Carrique never appeared for his own hearing, yet even with the overwhelming evidence, the city’s hearing officer said she wasn’t convinced and denied the agency’s request to dismiss him. Commissioner Hirst, using her own powers, fired him anyway, a move Carrique later sought to appeal. On October 9, Carrique pleaded guilty to two counts of harassment in connection with the Toys “R” Us incident. He received a conditional discharge, promising to stay out of trouble.
Carrique didn’t return any calls for this story, but he told the New York Post‘s Brad Hamilton in March that he was “a dedicated, conscientious employee” who “loved working for the people.”
Diamond, now semi-retired in Florida, insists the episodes testified to by Castellenata never occurred and that he had nothing to do with the hiring. Carrique had called him personally on several occasions, he acknowledged, but he couldn’t recall the topics. As for the cell phone, he said: “The cell phone? Oh, for Christ’s sake, everyone had a cell phone. He was the Staten Island liaison. I didn’t give a damn.”

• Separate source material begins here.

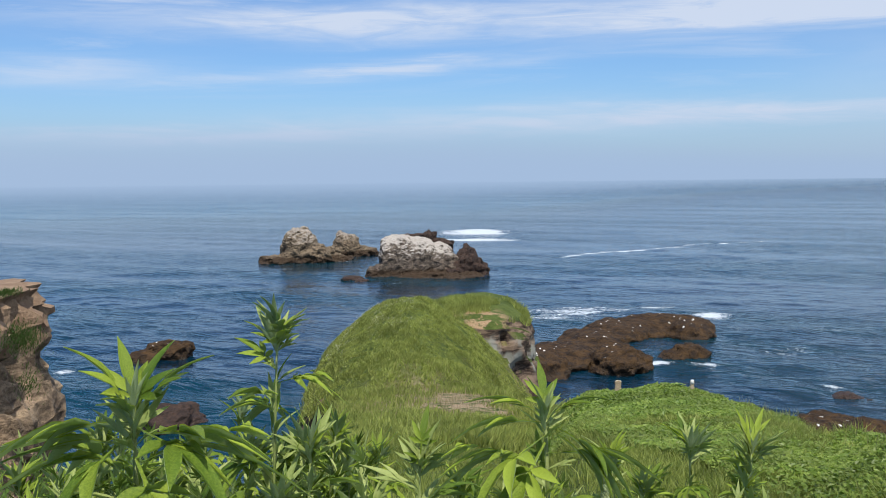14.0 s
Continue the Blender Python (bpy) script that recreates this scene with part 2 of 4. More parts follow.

Those who know Carrique from Staten Island politics describe him as a doggedly loyal backer of the Molinari family who started out in the City Council campaigns of Susan Molinari, Guy’s daughter. He attended rallies, dressed as Captain America. Later he worked for Guy Molinari’s borough president campaign, part of a team that included another Molinari loyalist who later became a top aide in the Giuliani administration, Vincent La Padula. The group called themselves “Guy’s Gang” and had jackets with the name inscribed on the back. Carrique was described as well-meaning, if not very bright. “He was one of those lost souls who sometimes attach themselves to campaigns,” said one who knew him then. “He loved to be the loudest cheerleader at Molinari rallies,” said another person who counts him as a friend.
Carrique entered his guilty plea on October 9. A few days earlier, he showed up at the island’s annual Columbus Day parade, aboard current borough president James Molinaro’s float, as Mayor Bloomberg marched alongside. Carrique had the lead role: He was dressed as Christopher Columbus.